◆ The request ◆
Below is some material; set it all down exactly, apart from the pictures.
>> Begin
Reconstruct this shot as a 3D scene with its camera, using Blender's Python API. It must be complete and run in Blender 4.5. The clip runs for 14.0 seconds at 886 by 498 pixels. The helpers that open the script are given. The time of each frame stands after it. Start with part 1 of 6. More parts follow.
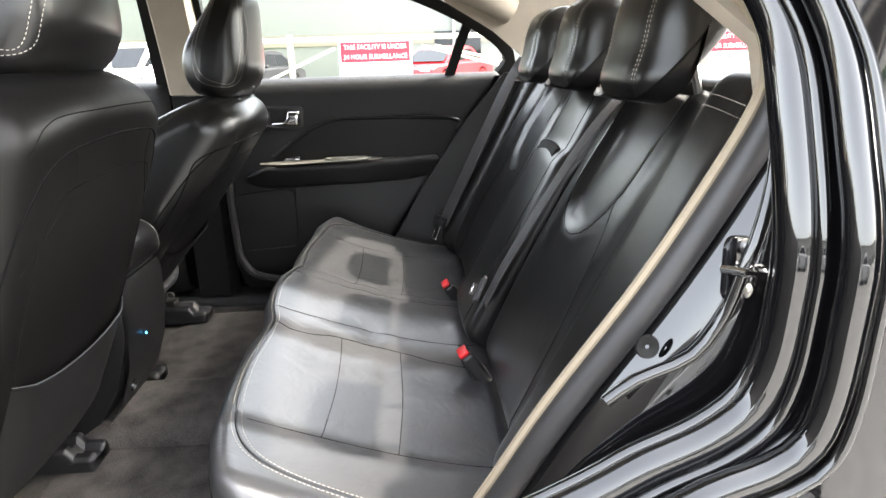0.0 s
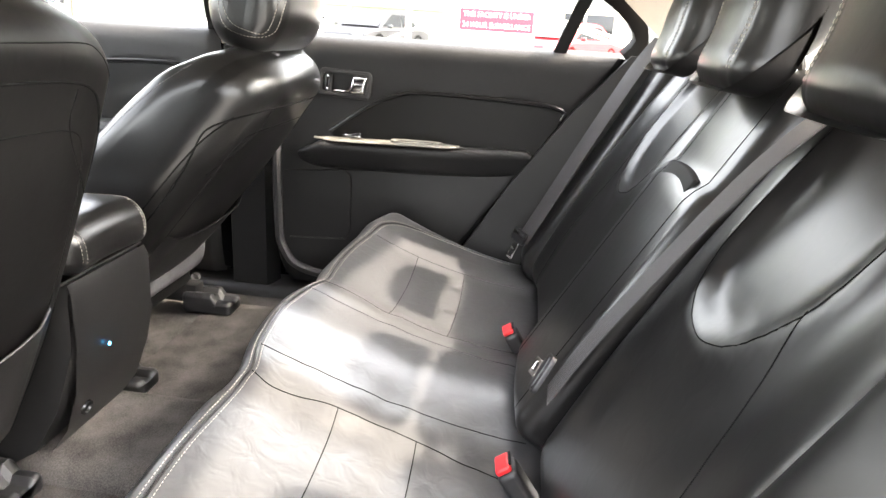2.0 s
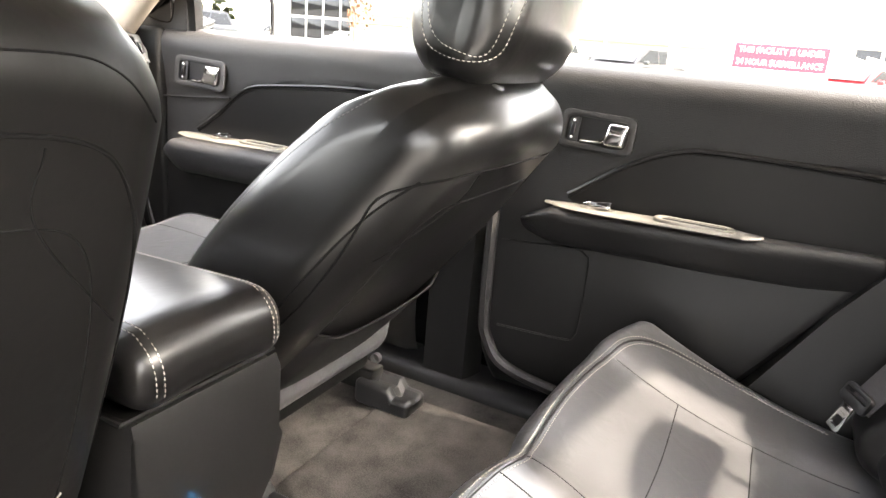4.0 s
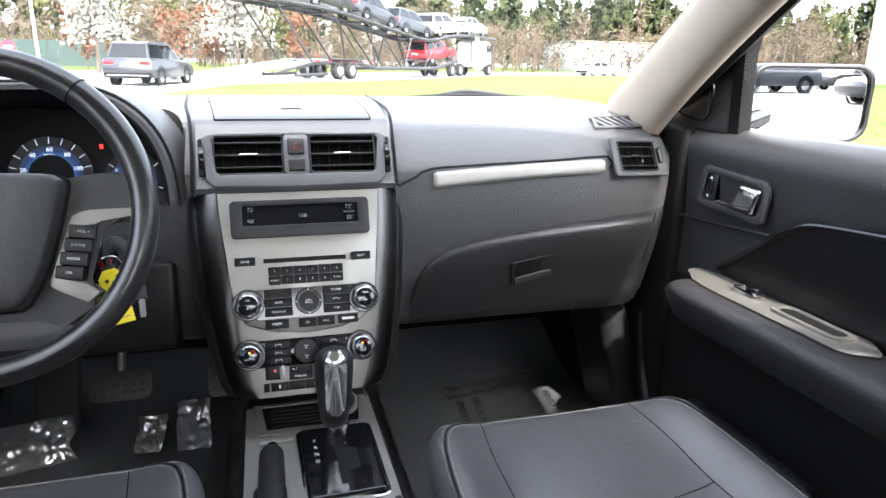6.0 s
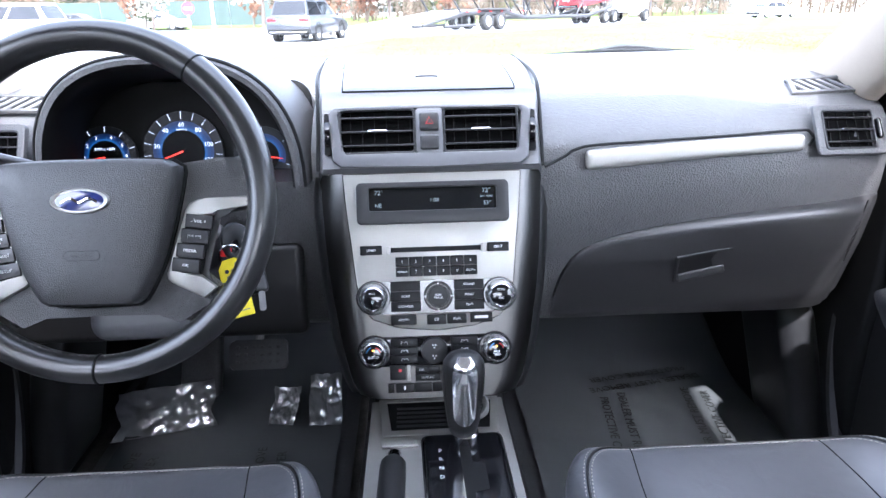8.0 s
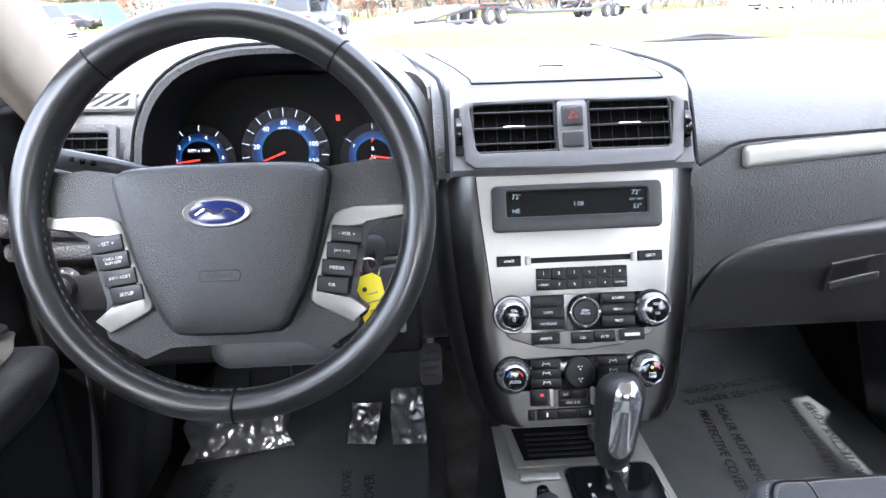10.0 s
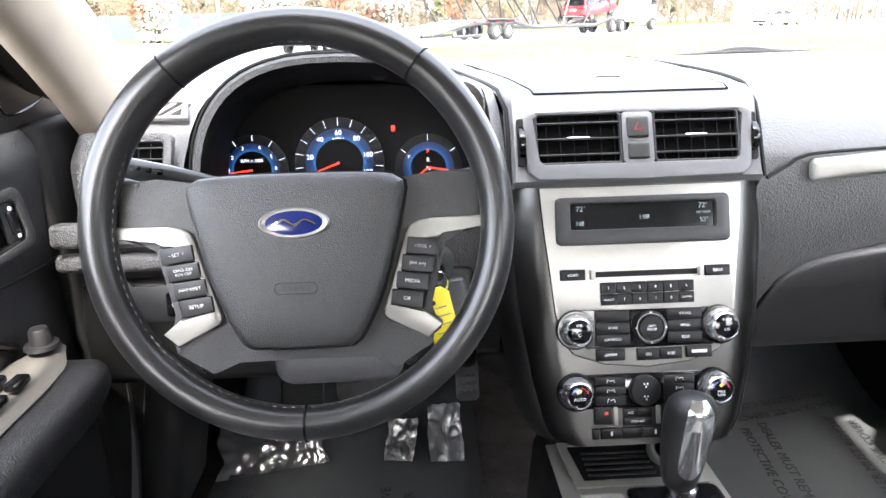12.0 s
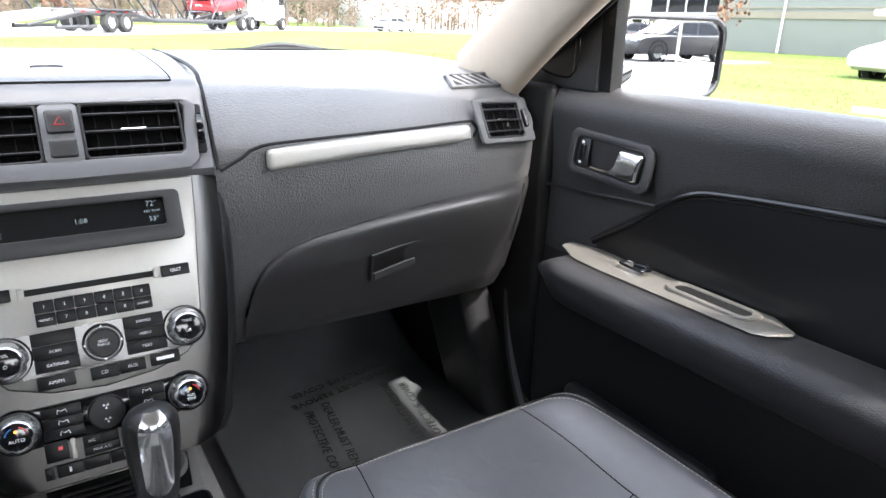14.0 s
>> End
◆ Solution to this problem ◆
Reconstruct this shot as a 3D scene with its camera, using Blender's Python API. It must be complete and run in Blender 4.5. The clip runs for 14.0 seconds at 886 by 498 pixels. The helpers that open the script are given. The time of each frame stands after it. Start with part 1 of 6. More parts follow.
0.0 s
2.0 s
4.0 s
6.0 s
8.0 s
10.0 s
12.0 s
14.0 s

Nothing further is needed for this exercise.